( Photo Credit: Stuart Cahill / MediaNews Group / Boston Herald )

By: Joe Travia | Follow me on Twitter and Instagram @NHLJoeTravia

It’s hard to get overly worked up about game 82 of 82 in a long, grueling NHL season. With a playoff berth secured and little to play for, the Boston Bruins left a lot of lineup regulars at home, choosing instead to play some of their normal healthy scratches in addition to a few call-ups from the Providence Bruins.

The name that stood out the most amongst these fill-ins was the Mayor of Walpole himself, Chris Wagner. A former 7th Player of the Year award winner, the 30-year-old Wagner played three seasons in Boston, establishing himself as a fan favorite due to his physical, energetic style. In November of 2019, GM Don Sweeney rewarded Wagner with a three-year, $4.05 million extension. Unfortunately, everything went off the rails for Wagner after that. His scoring touch disappeared, and he looked less and less like a guy who belonged in the NHL.

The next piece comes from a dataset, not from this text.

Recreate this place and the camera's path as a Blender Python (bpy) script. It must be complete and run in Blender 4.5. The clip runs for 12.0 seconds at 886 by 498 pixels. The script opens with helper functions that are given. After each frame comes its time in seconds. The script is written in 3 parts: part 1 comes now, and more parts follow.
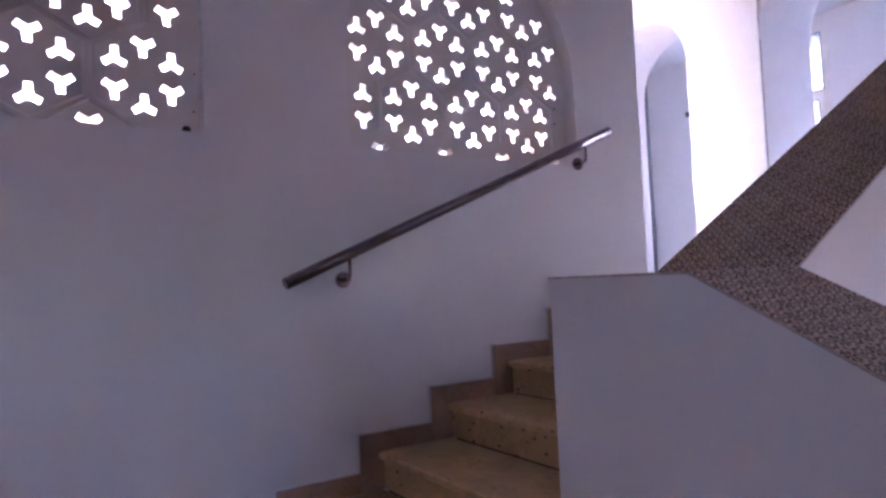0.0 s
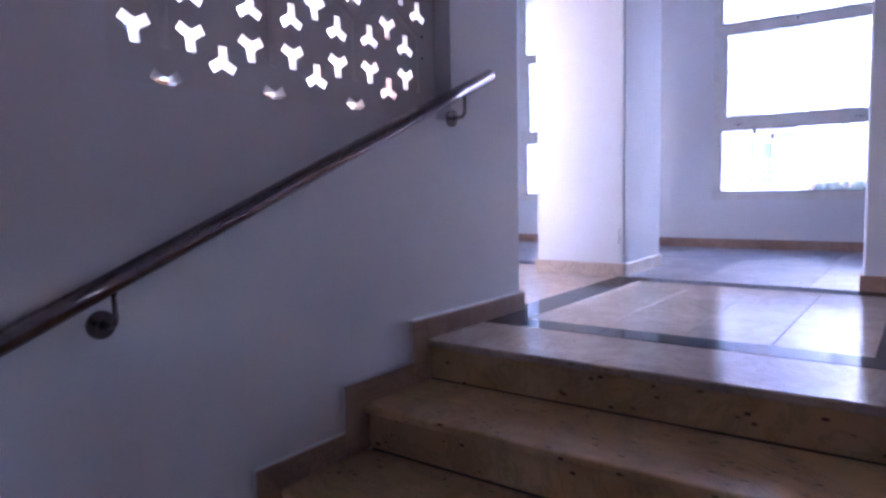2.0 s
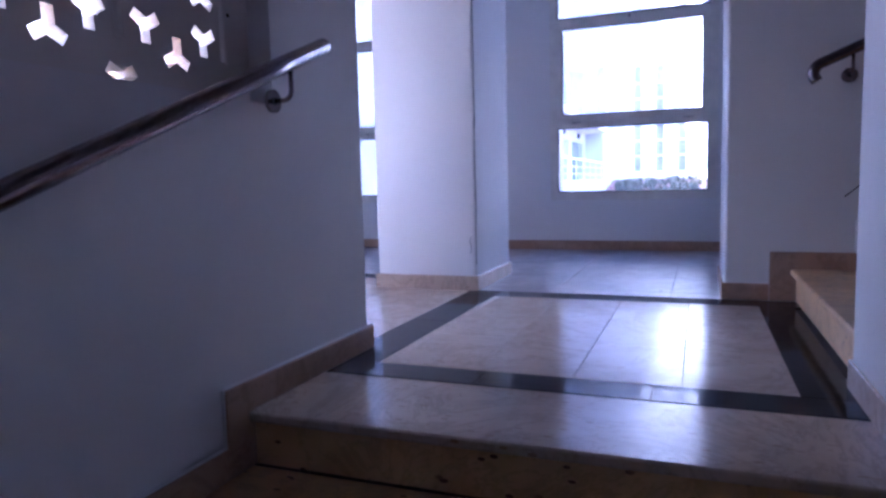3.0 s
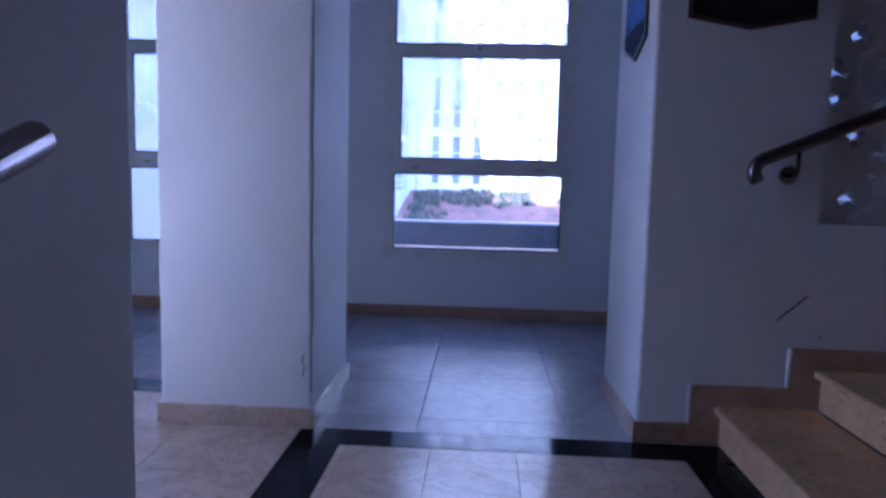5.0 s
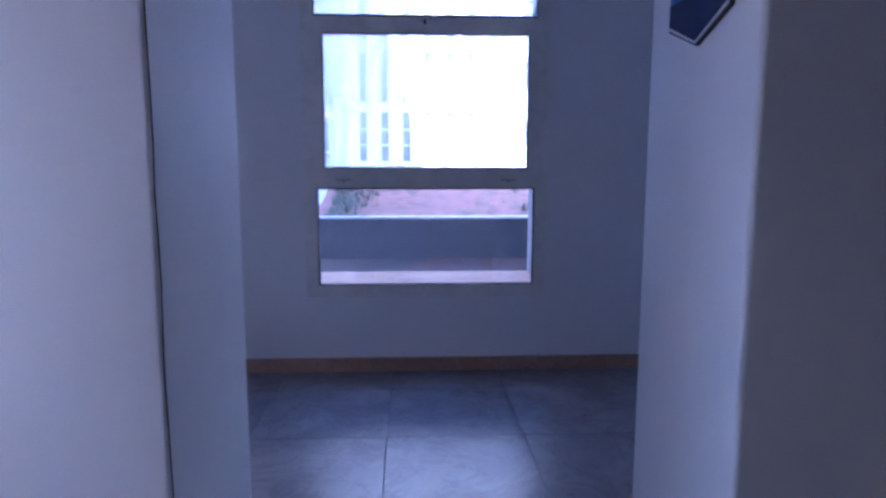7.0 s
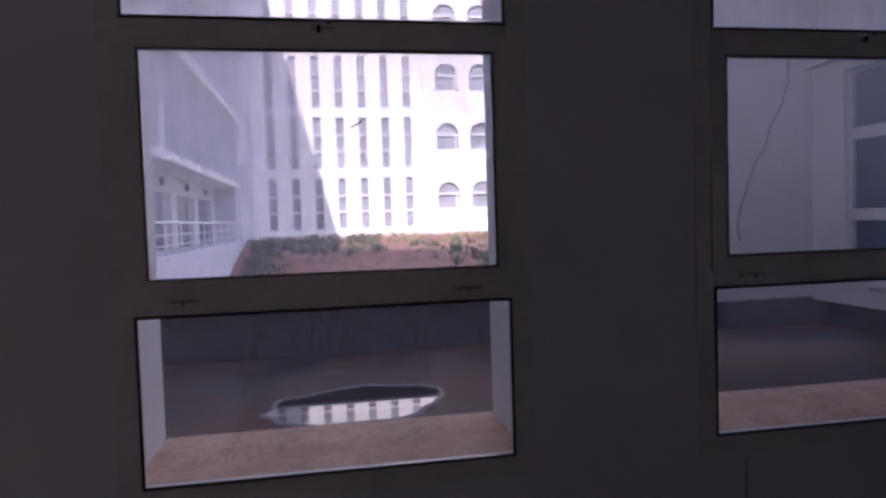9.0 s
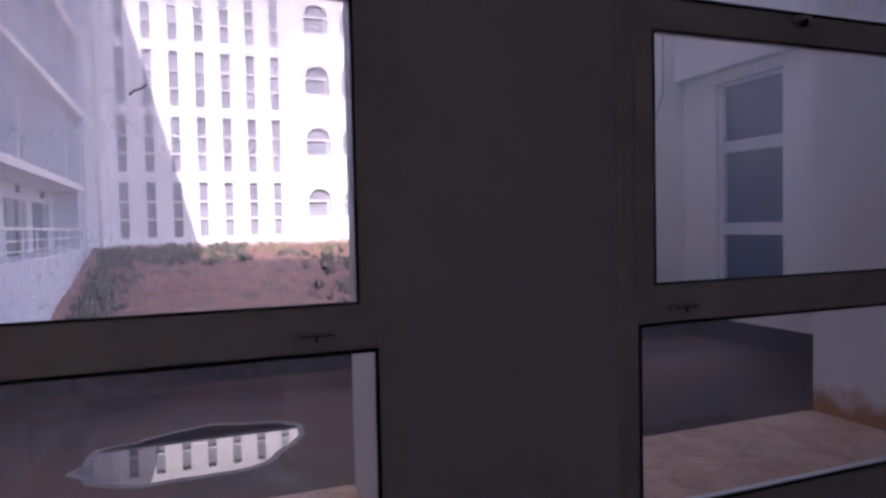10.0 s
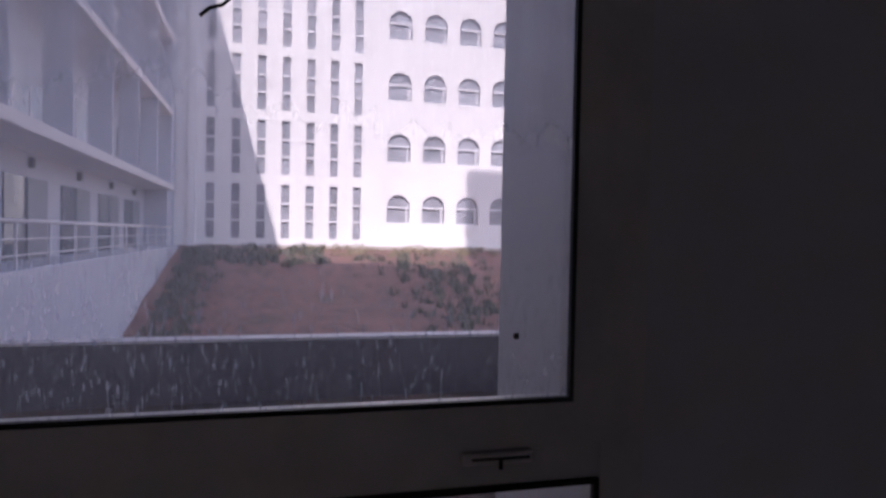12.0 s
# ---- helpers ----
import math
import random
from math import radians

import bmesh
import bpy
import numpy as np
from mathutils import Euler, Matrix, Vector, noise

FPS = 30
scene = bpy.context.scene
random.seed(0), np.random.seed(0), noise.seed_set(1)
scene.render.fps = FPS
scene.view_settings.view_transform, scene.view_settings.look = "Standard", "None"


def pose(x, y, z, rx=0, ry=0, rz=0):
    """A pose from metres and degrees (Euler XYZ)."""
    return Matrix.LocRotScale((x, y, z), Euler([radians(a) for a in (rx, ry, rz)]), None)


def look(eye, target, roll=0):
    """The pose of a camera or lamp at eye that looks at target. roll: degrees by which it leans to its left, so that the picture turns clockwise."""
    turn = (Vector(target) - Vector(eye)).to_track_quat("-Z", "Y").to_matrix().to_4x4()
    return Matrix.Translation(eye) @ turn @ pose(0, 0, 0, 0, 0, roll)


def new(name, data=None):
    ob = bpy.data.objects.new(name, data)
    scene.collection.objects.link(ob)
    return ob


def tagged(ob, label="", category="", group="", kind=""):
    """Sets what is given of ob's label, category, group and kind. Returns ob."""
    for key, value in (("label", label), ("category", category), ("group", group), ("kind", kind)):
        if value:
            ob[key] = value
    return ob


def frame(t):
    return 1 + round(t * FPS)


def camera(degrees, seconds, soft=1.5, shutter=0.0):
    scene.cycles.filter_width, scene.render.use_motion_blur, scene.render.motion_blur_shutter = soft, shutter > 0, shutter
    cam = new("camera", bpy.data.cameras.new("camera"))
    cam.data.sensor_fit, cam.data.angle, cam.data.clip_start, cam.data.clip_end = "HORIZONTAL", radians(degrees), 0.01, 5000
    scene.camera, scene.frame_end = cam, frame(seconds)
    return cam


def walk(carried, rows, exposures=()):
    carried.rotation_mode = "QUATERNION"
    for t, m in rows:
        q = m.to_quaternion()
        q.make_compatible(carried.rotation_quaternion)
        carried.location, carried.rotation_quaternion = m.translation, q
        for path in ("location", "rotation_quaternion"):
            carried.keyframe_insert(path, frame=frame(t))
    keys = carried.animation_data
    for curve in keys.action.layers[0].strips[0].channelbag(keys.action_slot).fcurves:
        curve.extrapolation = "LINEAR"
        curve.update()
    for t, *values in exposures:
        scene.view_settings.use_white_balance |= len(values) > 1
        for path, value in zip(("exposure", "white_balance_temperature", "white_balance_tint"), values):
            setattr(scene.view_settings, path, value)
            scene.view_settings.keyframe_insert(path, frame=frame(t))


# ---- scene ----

Things bottomed out for Wagner before the 2021-2022 season, as he was placed on waivers by the team. When he went unclaimed, he reported to Providence, where he has been all season. To his credit, Wagner has handled this situation like a total pro. He has produced offensively for the P-Bruins and, by all accounts, has been an invaluable mentor for the younger players in Providence. After a trying year, it was great to see him get a chance.

It was even better to see him run with it. Wagner played like a guy who knew this was his only chance to make a good enough an impression to crack the door open on a potential return to Boston. In 15:11 TOI, Wagner landed two shots on goal and eleven (no, that is not a typo) hits. Wagner was engaged on the forecheck, using his speed and physicality to pressure Toronto’s defenseman all night. He drew a penalty that led to a goal. He backchecked hard. He was noticeable on nearly every shift. He didn’t just crack the door; he pushed it wide open.

Now, the purpose of this article isn’t really to junk on guys like Jack Studnicka and Marc McLaughlin. They’re both young players whose best days as professional hockey players are ahead of them. They will use this game as a learning experience.

Watching the game, however, you really were left hoping that they used this opportunity to make an impression the same way Wagner did. They each were a -3, and both had bad turnovers leading directly to goals. The offense wasn’t there either. They weren’t particularly noticeable unless it was for something negative.

Studnicka was a second-round pick and has long hovered in the top five of the Bruins prospect pool. McLaughlin parlayed a successful four-year college run at Boston College and appearance for Team USA at the 2022 Olympic games into an NHL contract with his hometown Bruins. While they have each shown flashes, neither McLaughlin nor Studnicka has truly made enough of a mark to convince Cassidy and the rest of the Bruins brass that they deserve a longer look for more clout within the organization.

Situations like this require a lot more than they gave. Cassidy tried to put them in the best position to succeed as well, placing them on a line with 25-goal scorer Jake DeBrusk. They just didn’t seize the moment.

Following the game, coach Bruce Cassidy hinted that Wagner had done enough to stick around in Boston for the playoff run as a depth forward. Studnicka and McLaughlin were both returned to Providence. When you’re a roster bubble guy, life in the NHL can never be taken for granted. You have to prove yourself every chance you get. Chris Wagner knows that; I hope the younger players like Studnicka and McLaughlin know now too.